- _WHAT THIS TASK INVOLVES_
Output the material below unchanged, apart from leaving out the pictures.

- _DATASET CONTENT_

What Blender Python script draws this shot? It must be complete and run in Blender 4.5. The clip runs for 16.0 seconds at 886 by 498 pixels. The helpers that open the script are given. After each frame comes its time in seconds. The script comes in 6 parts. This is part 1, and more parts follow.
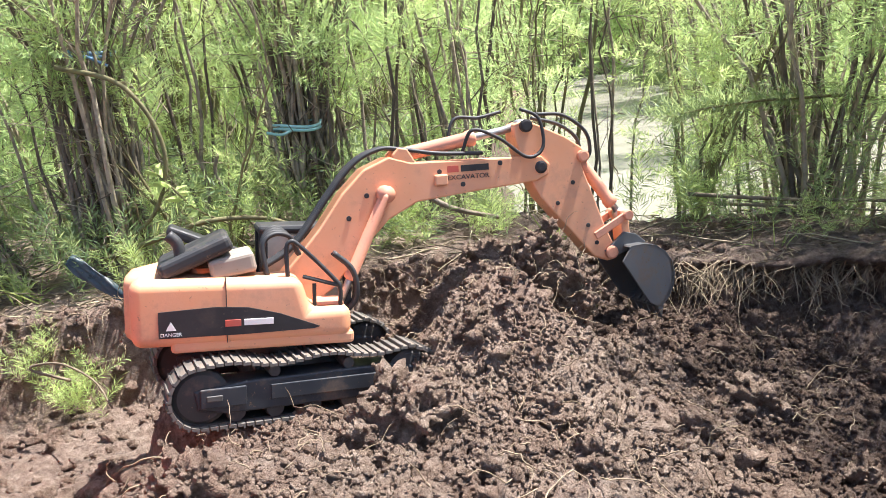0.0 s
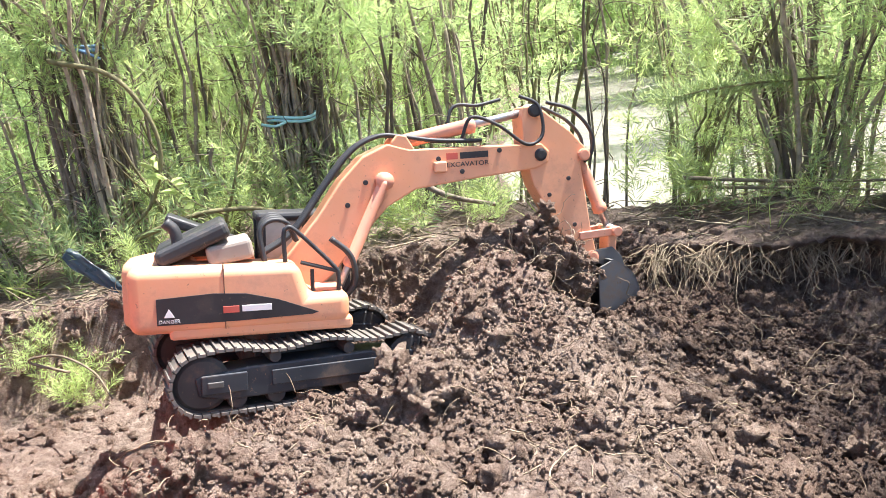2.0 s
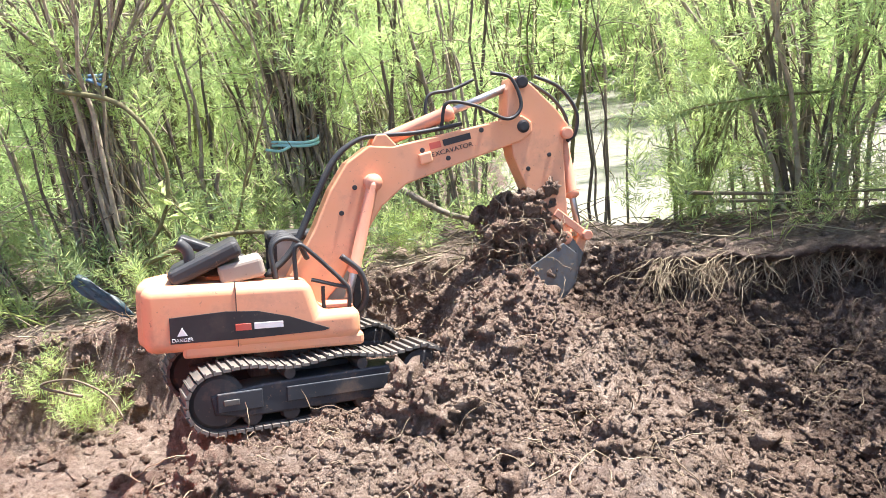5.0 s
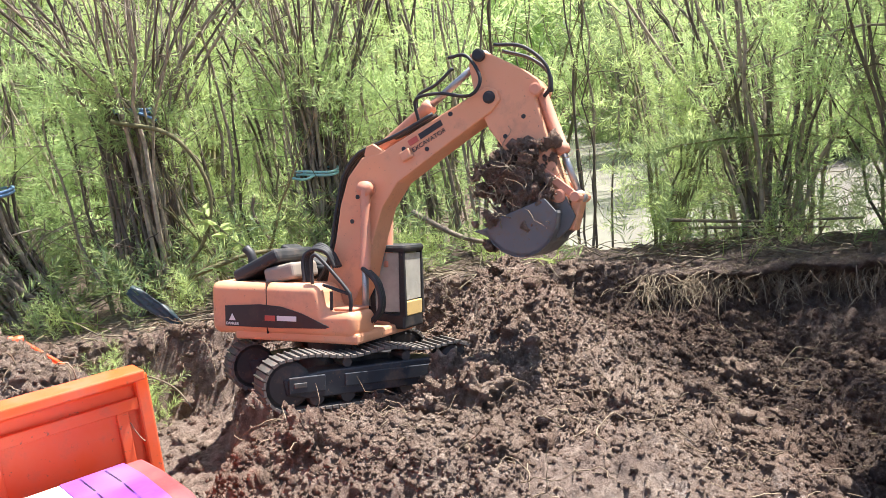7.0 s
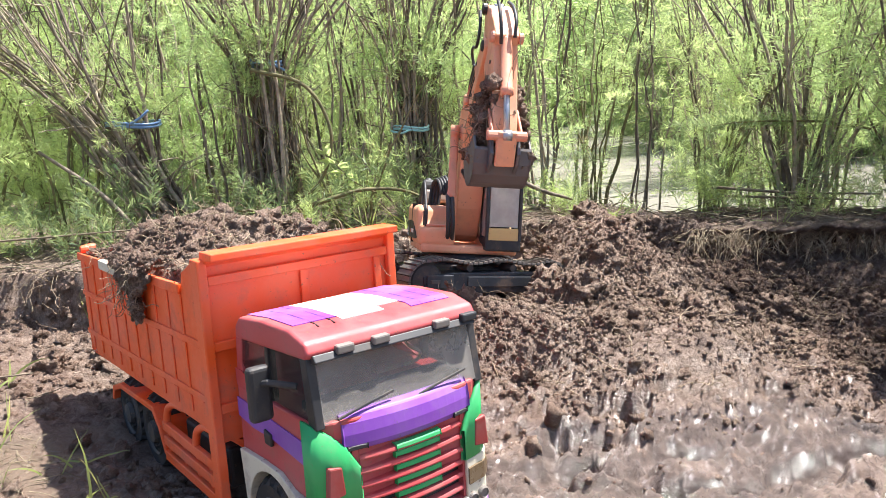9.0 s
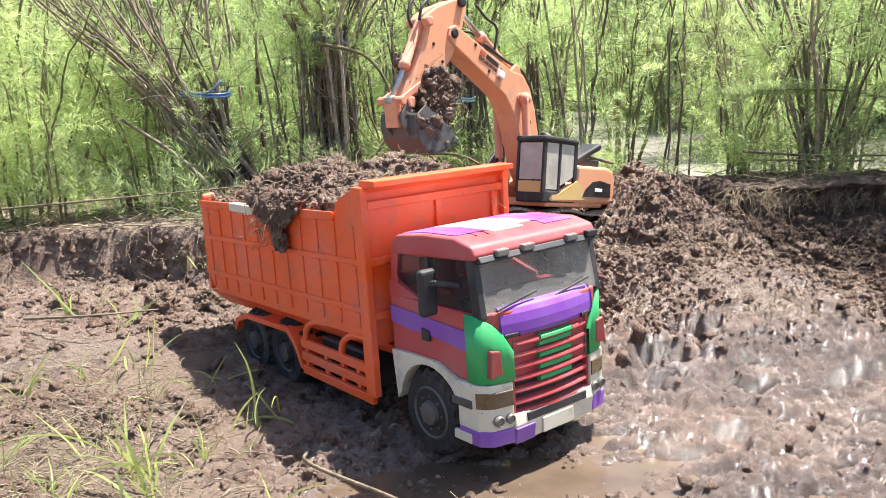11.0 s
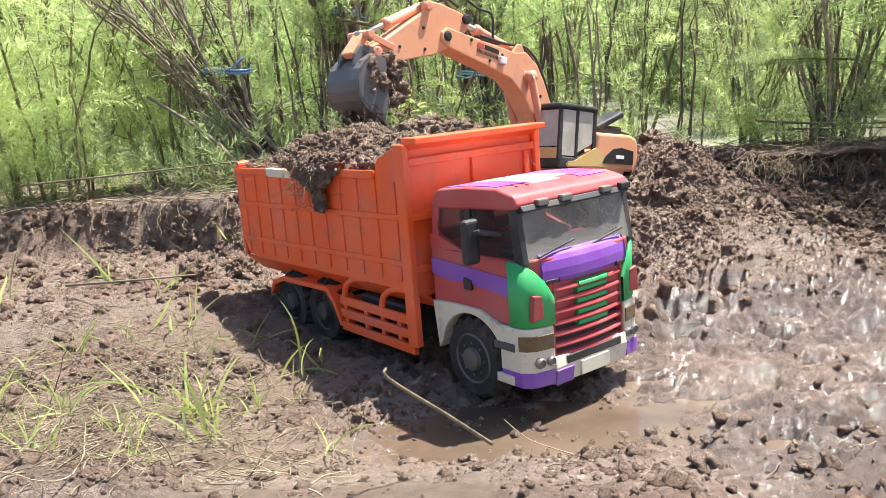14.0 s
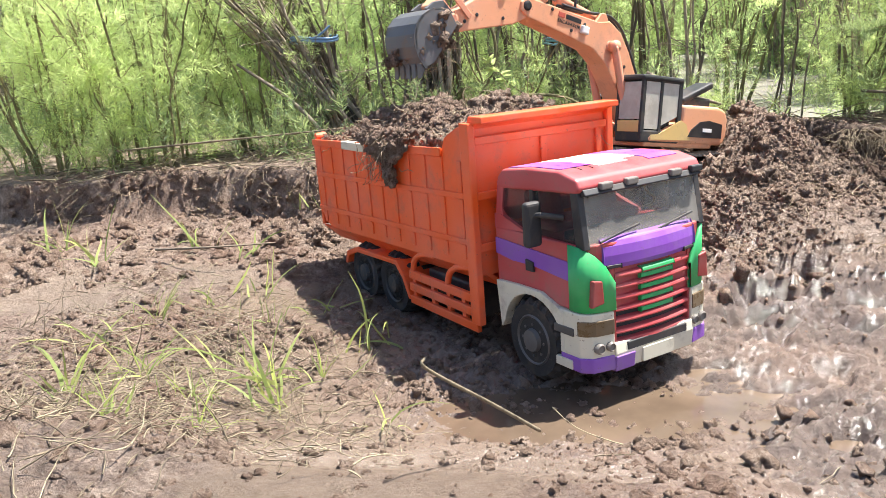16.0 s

- _ANSWER BELOW_
What Blender Python script draws this shot? It must be complete and run in Blender 4.5. The clip runs for 16.0 seconds at 886 by 498 pixels. The helpers that open the script are given. After each frame comes its time in seconds. The script comes in 6 parts. This is part 1, and more parts follow.
0.0 s
2.0 s
5.0 s
7.0 s
9.0 s
11.0 s
14.0 s
16.0 s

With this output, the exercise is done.